TIME: In your speech today, you talked a great deal about the Western sanctions imposed against Russia over the crisis in Ukraine, and how they are harmful to Russian relations with the West. How did your European colleagues react – perhaps during informal conversations – to this call to lift the sanctions? What’s standing in the way?

Medvedev: You know, it so happens that whoever I discuss these sanctions with, for some reason, everyone looks down, at the floor, as if they have nothing to do with it, and say: “Well, they were imposed over there. We’re against it of course. Actually, this is bad, bad for business…” But this position is not quite honest. This was the consolidated decision of all our European friends. They all voted for this. Nobody blocked or opposed the vote. Therefore, it’s a consolidated position. And there’s no need to be ashamed of it. Say it openly: “We wanted to punish you.”

The next question is whether they really punished us. Perhaps they gave us some uncomfortable moments. Bad? Not really. We are developing.
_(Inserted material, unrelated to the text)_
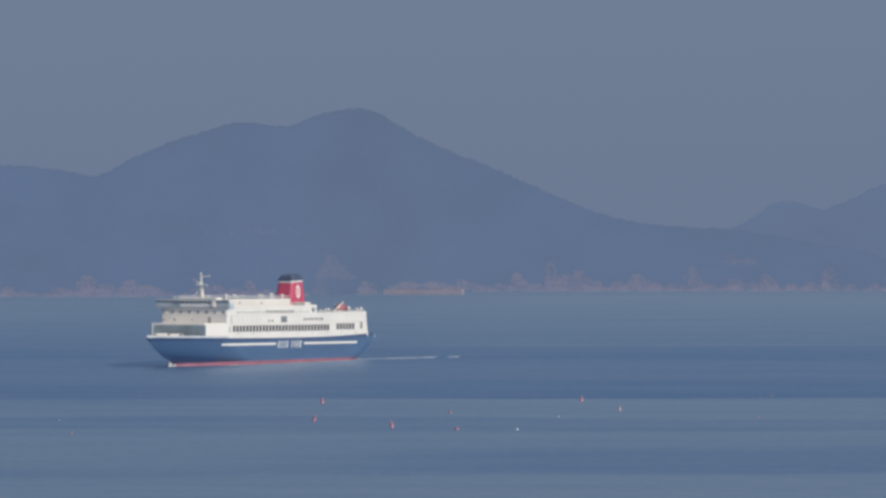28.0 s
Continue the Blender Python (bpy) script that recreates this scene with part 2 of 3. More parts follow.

We live and, naturally, we’ll survive. Have the Russian authorities changed their political position? They have not. Are they supported by the Russian people? You know very well that they are. They have support that no other political authority has, because nobody likes it when their country is pushed around.

Therefore, responsibility for these sanctions is borne by the entire European Union and other countries that supported them. Naturally, also the United States and Canada – all those who subscribed to this. We are discussing all of this, but our position is simple. I’ve repeatedly laid it out: We will not ask for anything. You know our literature very well. There is a wonderful quote from Mikhail Bulgakov’s Master and Margarita, when Woland says: “Never ask for anything. They’ll make the offer themselves, and give everything themselves.” And we, too, will never ask for these sanctions to be lifted. They’ll come themselves and say: “Let’s finally put an end to this, because nobody is better off for it; everyone is only the worse off.”